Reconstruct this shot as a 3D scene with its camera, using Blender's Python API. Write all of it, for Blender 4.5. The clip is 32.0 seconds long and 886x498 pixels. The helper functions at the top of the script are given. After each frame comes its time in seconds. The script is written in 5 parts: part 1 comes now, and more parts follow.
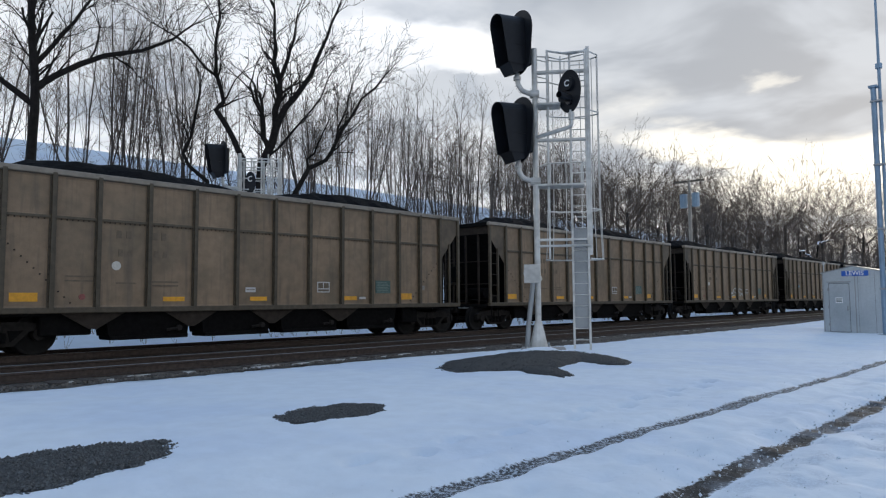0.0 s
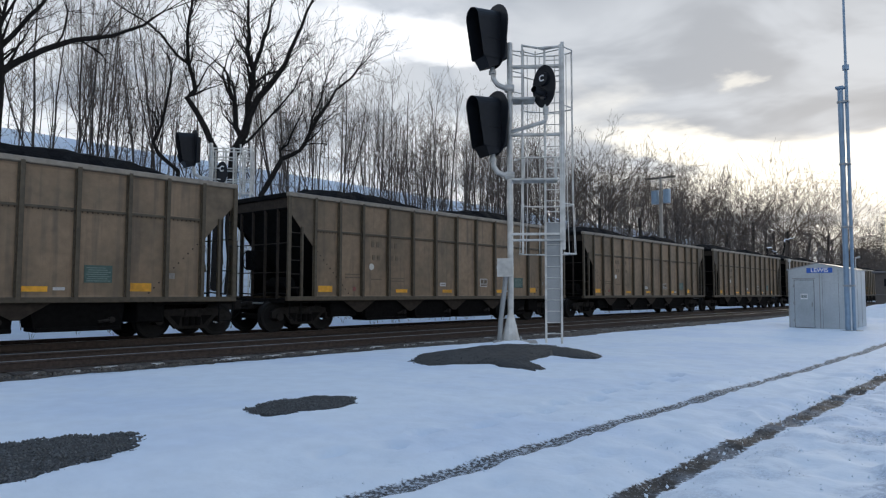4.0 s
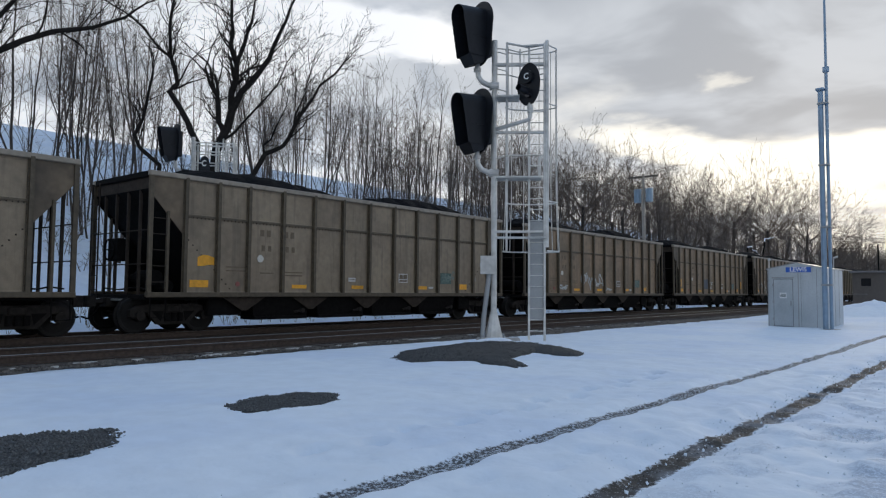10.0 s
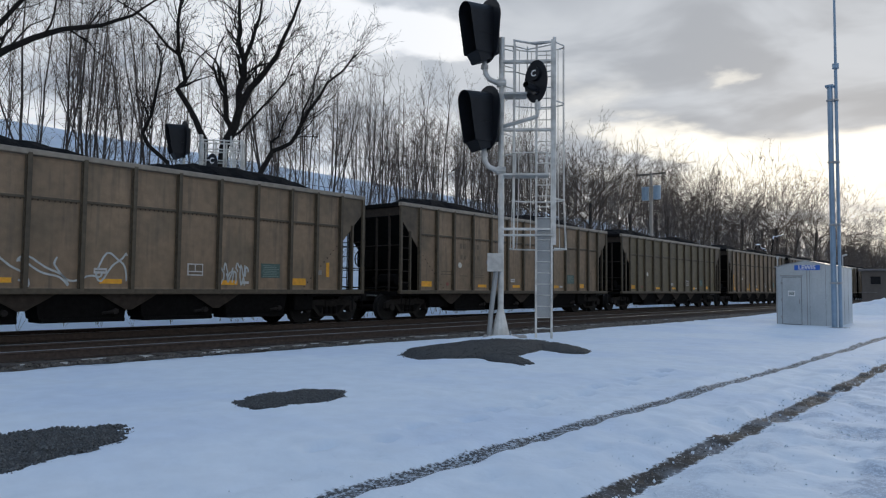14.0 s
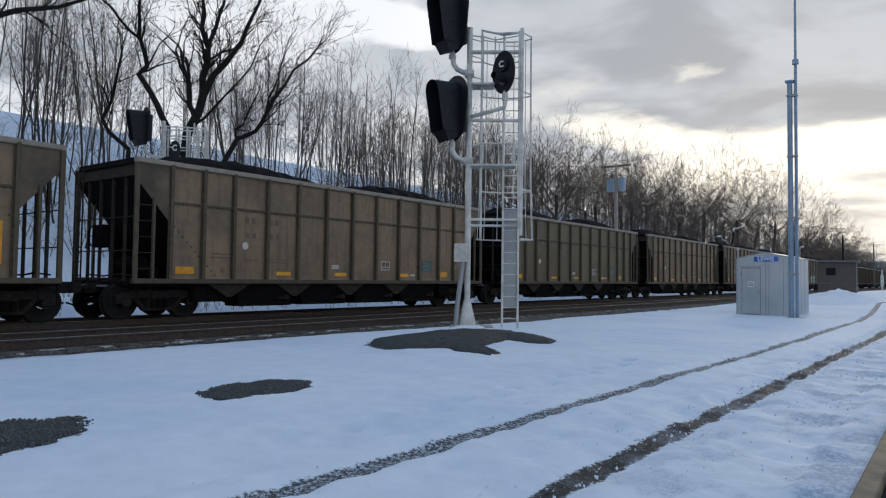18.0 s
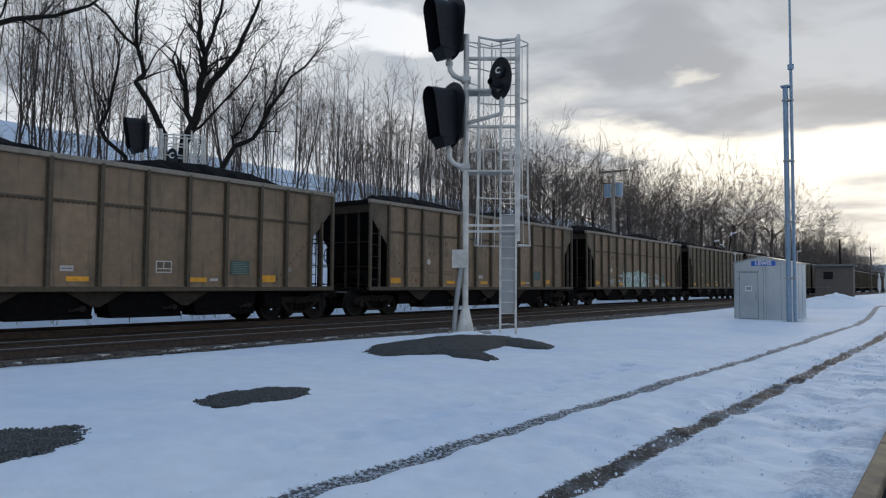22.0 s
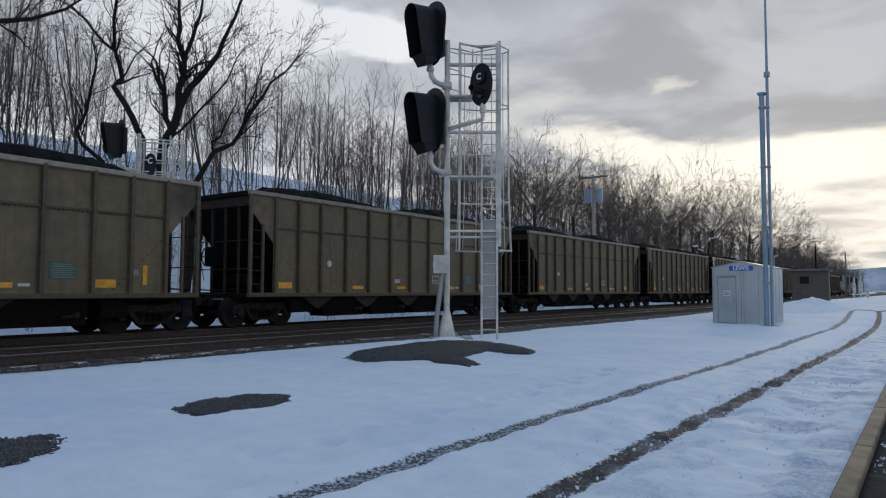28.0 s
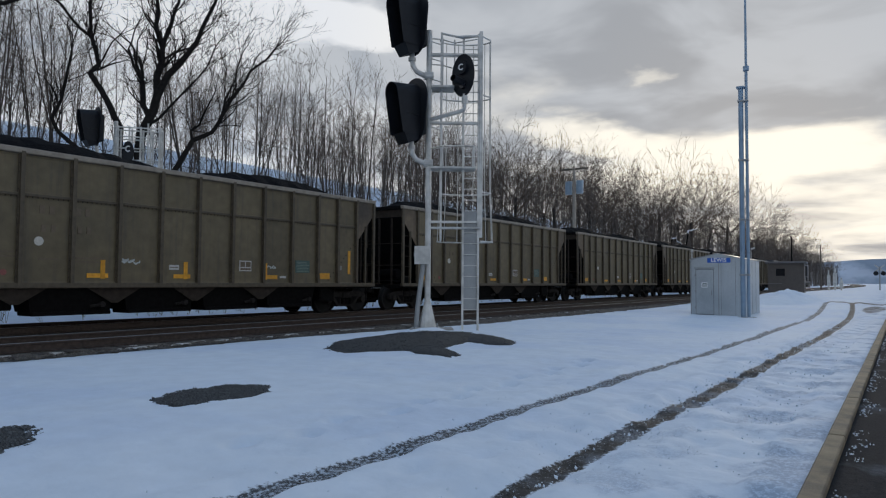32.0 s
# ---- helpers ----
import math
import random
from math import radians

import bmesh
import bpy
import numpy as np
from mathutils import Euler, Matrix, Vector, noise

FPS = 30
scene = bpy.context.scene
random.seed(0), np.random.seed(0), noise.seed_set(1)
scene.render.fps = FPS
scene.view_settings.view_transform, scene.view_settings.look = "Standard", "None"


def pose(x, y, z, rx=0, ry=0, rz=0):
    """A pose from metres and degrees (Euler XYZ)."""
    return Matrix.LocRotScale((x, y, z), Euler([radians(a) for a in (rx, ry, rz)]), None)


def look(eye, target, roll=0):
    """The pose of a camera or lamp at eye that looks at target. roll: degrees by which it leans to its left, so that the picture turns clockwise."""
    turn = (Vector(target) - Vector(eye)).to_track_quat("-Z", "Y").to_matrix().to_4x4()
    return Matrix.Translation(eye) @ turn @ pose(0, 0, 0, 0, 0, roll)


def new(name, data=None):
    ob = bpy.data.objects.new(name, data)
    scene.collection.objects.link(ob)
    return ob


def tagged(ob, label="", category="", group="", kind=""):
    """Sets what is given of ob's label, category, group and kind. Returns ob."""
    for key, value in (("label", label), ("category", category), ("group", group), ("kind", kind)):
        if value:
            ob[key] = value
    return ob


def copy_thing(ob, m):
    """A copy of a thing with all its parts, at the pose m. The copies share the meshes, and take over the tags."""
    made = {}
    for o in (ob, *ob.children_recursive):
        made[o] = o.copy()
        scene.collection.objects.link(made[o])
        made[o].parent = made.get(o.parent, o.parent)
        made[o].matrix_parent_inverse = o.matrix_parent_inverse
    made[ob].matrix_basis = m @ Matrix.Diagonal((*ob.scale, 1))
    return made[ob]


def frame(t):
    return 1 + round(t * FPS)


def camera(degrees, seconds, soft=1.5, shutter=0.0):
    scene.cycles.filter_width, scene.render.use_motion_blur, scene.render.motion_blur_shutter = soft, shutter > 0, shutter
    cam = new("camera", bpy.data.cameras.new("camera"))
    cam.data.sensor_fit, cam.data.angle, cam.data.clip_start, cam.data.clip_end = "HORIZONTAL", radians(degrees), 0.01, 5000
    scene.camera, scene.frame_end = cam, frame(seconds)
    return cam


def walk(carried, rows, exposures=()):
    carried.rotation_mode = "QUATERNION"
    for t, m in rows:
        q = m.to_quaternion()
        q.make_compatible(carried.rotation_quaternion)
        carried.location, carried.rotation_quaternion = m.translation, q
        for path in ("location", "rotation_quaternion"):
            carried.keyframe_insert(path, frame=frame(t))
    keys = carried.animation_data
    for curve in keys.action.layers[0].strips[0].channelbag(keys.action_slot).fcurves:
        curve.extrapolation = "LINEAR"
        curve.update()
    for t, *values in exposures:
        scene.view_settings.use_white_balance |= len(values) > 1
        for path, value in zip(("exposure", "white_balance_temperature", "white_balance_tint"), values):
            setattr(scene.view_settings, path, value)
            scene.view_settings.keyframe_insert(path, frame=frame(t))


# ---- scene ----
cam = camera(64.79, 32.0, soft=1.2)

EYE = 1.467
# seconds, heading from the track's line, tilt up, lean (degrees)
TURNS = [
    (0, 43.74, 4.15, 0.36), (0.5, 43.64, 4.03, 0.13), (1, 43.56, 3.95, 0.15), (1.5, 42.93, 3.92, 0.07),
    (2, 42.25, 3.81, -0.15), (2.5, 41.82, 3.67, -0.29), (3, 41.80, 3.61, -0.14), (3.5, 41.67, 3.60, -0.15),
    (5.5, 41.37, 3.53, -0.07), (6, 41.30, 3.53, -0.15), (6.5, 41.32, 3.55, -0.12), (7, 41.33, 3.50, -0.21),
    (7.5, 41.32, 3.49, -0.13), (8, 41.28, 3.50, -0.11), (8.5, 41.19, 3.53, -0.04), (9, 41.10, 3.54, -0.18),
    (9.5, 40.97, 3.50, -0.29), (10, 40.21, 3.34, -0.47), (10.5, 39.91, 3.33, -0.49), (11, 39.80, 3.30, -0.43),
    (11.5, 39.76, 3.27, -0.49), (12, 39.75, 3.24, -0.48), (12.5, 39.73, 3.19, -0.51), (13, 39.72, 3.13, -0.60),
    (13.5, 40.39, 3.13, -0.51), (14, 40.78, 3.12, -0.57), (14.5, 39.81, 3.14, -0.79), (16.5, 39.13, 2.72, -0.94),
    (17, 39.02, 2.60, -0.99), (17.5, 38.81, 2.42, -1.18), (18, 38.06, 2.34, -0.71), (18.5, 36.91, 2.53, -0.32),
    (19, 36.53, 2.94, -0.34), (19.5, 36.10, 2.89, -0.65), (20, 36.14, 2.82, -0.73), (20.5, 36.19, 2.77, -0.68),
    (21, 36.35, 2.74, -0.71), (21.5, 37.41, 2.81, -0.31), (22, 37.88, 2.85, -0.38), (22.5, 38.07, 2.83, -0.53),
    (23, 38.09, 2.83, -0.58), (23.5, 37.96, 2.95, -0.50), (24, 37.15, 3.00, -0.51), (24.5, 37.02, 3.03, -0.35),
    (25, 36.87, 3.10, -0.31), (25.5, 36.72, 3.14, -0.25), (27.5, 36.40, 3.32, -0.04), (28, 36.35, 3.31, -0.20),
    (28.5, 36.36, 3.19, -0.32), (29, 36.30, 2.92, -0.68), (29.5, 36.45, 2.87, -0.77), (30, 37.16, 2.98, -0.39),
    (30.5, 36.31, 2.98, 0.01), (31, 35.28, 2.85, 0.02), (31.5, 34.98, 2.69, -0.12), (32, 34.79, 2.57, -0.40),
]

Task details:
Transcribe all the data word for word; the images stay out.

Exercise answer:
Reconstruct this shot as a 3D scene with its camera, using Blender's Python API. Write all of it, for Blender 4.5. The clip is 32.0 seconds long and 886x498 pixels. The helper functions at the top of the script are given. After each frame comes its time in seconds. The script is written in 5 parts: part 1 comes now, and more parts follow.
0.0 s
4.0 s
10.0 s
14.0 s
18.0 s
22.0 s
28.0 s
32.0 s
# ---- helpers ----
import math
import random
from math import radians

import bmesh
import bpy
import numpy as np
from mathutils import Euler, Matrix, Vector, noise

FPS = 30
scene = bpy.context.scene
random.seed(0), np.random.seed(0), noise.seed_set(1)
scene.render.fps = FPS
scene.view_settings.view_transform, scene.view_settings.look = "Standard", "None"


def pose(x, y, z, rx=0, ry=0, rz=0):
    """A pose from metres and degrees (Euler XYZ)."""
    return Matrix.LocRotScale((x, y, z), Euler([radians(a) for a in (rx, ry, rz)]), None)


def look(eye, target, roll=0):
    """The pose of a camera or lamp at eye that looks at target. roll: degrees by which it leans to its left, so that the picture turns clockwise."""
    turn = (Vector(target) - Vector(eye)).to_track_quat("-Z", "Y").to_matrix().to_4x4()
    return Matrix.Translation(eye) @ turn @ pose(0, 0, 0, 0, 0, roll)


def new(name, data=None):
    ob = bpy.data.objects.new(name, data)
    scene.collection.objects.link(ob)
    return ob


def tagged(ob, label="", category="", group="", kind=""):
    """Sets what is given of ob's label, category, group and kind. Returns ob."""
    for key, value in (("label", label), ("category", category), ("group", group), ("kind", kind)):
        if value:
            ob[key] = value
    return ob


def copy_thing(ob, m):
    """A copy of a thing with all its parts, at the pose m. The copies share the meshes, and take over the tags."""
    made = {}
    for o in (ob, *ob.children_recursive):
        made[o] = o.copy()
        scene.collection.objects.link(made[o])
        made[o].parent = made.get(o.parent, o.parent)
        made[o].matrix_parent_inverse = o.matrix_parent_inverse
    made[ob].matrix_basis = m @ Matrix.Diagonal((*ob.scale, 1))
    return made[ob]


def frame(t):
    return 1 + round(t * FPS)


def camera(degrees, seconds, soft=1.5, shutter=0.0):
    scene.cycles.filter_width, scene.render.use_motion_blur, scene.render.motion_blur_shutter = soft, shutter > 0, shutter
    cam = new("camera", bpy.data.cameras.new("camera"))
    cam.data.sensor_fit, cam.data.angle, cam.data.clip_start, cam.data.clip_end = "HORIZONTAL", radians(degrees), 0.01, 5000
    scene.camera, scene.frame_end = cam, frame(seconds)
    return cam


def walk(carried, rows, exposures=()):
    carried.rotation_mode = "QUATERNION"
    for t, m in rows:
        q = m.to_quaternion()
        q.make_compatible(carried.rotation_quaternion)
        carried.location, carried.rotation_quaternion = m.translation, q
        for path in ("location", "rotation_quaternion"):
            carried.keyframe_insert(path, frame=frame(t))
    keys = carried.animation_data
    for curve in keys.action.layers[0].strips[0].channelbag(keys.action_slot).fcurves:
        curve.extrapolation = "LINEAR"
        curve.update()
    for t, *values in exposures:
        scene.view_settings.use_white_balance |= len(values) > 1
        for path, value in zip(("exposure", "white_balance_temperature", "white_balance_tint"), values):
            setattr(scene.view_settings, path, value)
            scene.view_settings.keyframe_insert(path, frame=frame(t))


# ---- scene ----
cam = camera(64.79, 32.0, soft=1.2)

EYE = 1.467
# seconds, heading from the track's line, tilt up, lean (degrees)
TURNS = [
    (0, 43.74, 4.15, 0.36), (0.5, 43.64, 4.03, 0.13), (1, 43.56, 3.95, 0.15), (1.5, 42.93, 3.92, 0.07),
    (2, 42.25, 3.81, -0.15), (2.5, 41.82, 3.67, -0.29), (3, 41.80, 3.61, -0.14), (3.5, 41.67, 3.60, -0.15),
    (5.5, 41.37, 3.53, -0.07), (6, 41.30, 3.53, -0.15), (6.5, 41.32, 3.55, -0.12), (7, 41.33, 3.50, -0.21),
    (7.5, 41.32, 3.49, -0.13), (8, 41.28, 3.50, -0.11), (8.5, 41.19, 3.53, -0.04), (9, 41.10, 3.54, -0.18),
    (9.5, 40.97, 3.50, -0.29), (10, 40.21, 3.34, -0.47), (10.5, 39.91, 3.33, -0.49), (11, 39.80, 3.30, -0.43),
    (11.5, 39.76, 3.27, -0.49), (12, 39.75, 3.24, -0.48), (12.5, 39.73, 3.19, -0.51), (13, 39.72, 3.13, -0.60),
    (13.5, 40.39, 3.13, -0.51), (14, 40.78, 3.12, -0.57), (14.5, 39.81, 3.14, -0.79), (16.5, 39.13, 2.72, -0.94),
    (17, 39.02, 2.60, -0.99), (17.5, 38.81, 2.42, -1.18), (18, 38.06, 2.34, -0.71), (18.5, 36.91, 2.53, -0.32),
    (19, 36.53, 2.94, -0.34), (19.5, 36.10, 2.89, -0.65), (20, 36.14, 2.82, -0.73), (20.5, 36.19, 2.77, -0.68),
    (21, 36.35, 2.74, -0.71), (21.5, 37.41, 2.81, -0.31), (22, 37.88, 2.85, -0.38), (22.5, 38.07, 2.83, -0.53),
    (23, 38.09, 2.83, -0.58), (23.5, 37.96, 2.95, -0.50), (24, 37.15, 3.00, -0.51), (24.5, 37.02, 3.03, -0.35),
    (25, 36.87, 3.10, -0.31), (25.5, 36.72, 3.14, -0.25), (27.5, 36.40, 3.32, -0.04), (28, 36.35, 3.31, -0.20),
    (28.5, 36.36, 3.19, -0.32), (29, 36.30, 2.92, -0.68), (29.5, 36.45, 2.87, -0.77), (30, 37.16, 2.98, -0.39),
    (30.5, 36.31, 2.98, 0.01), (31, 35.28, 2.85, 0.02), (31.5, 34.98, 2.69, -0.12), (32, 34.79, 2.57, -0.40),
]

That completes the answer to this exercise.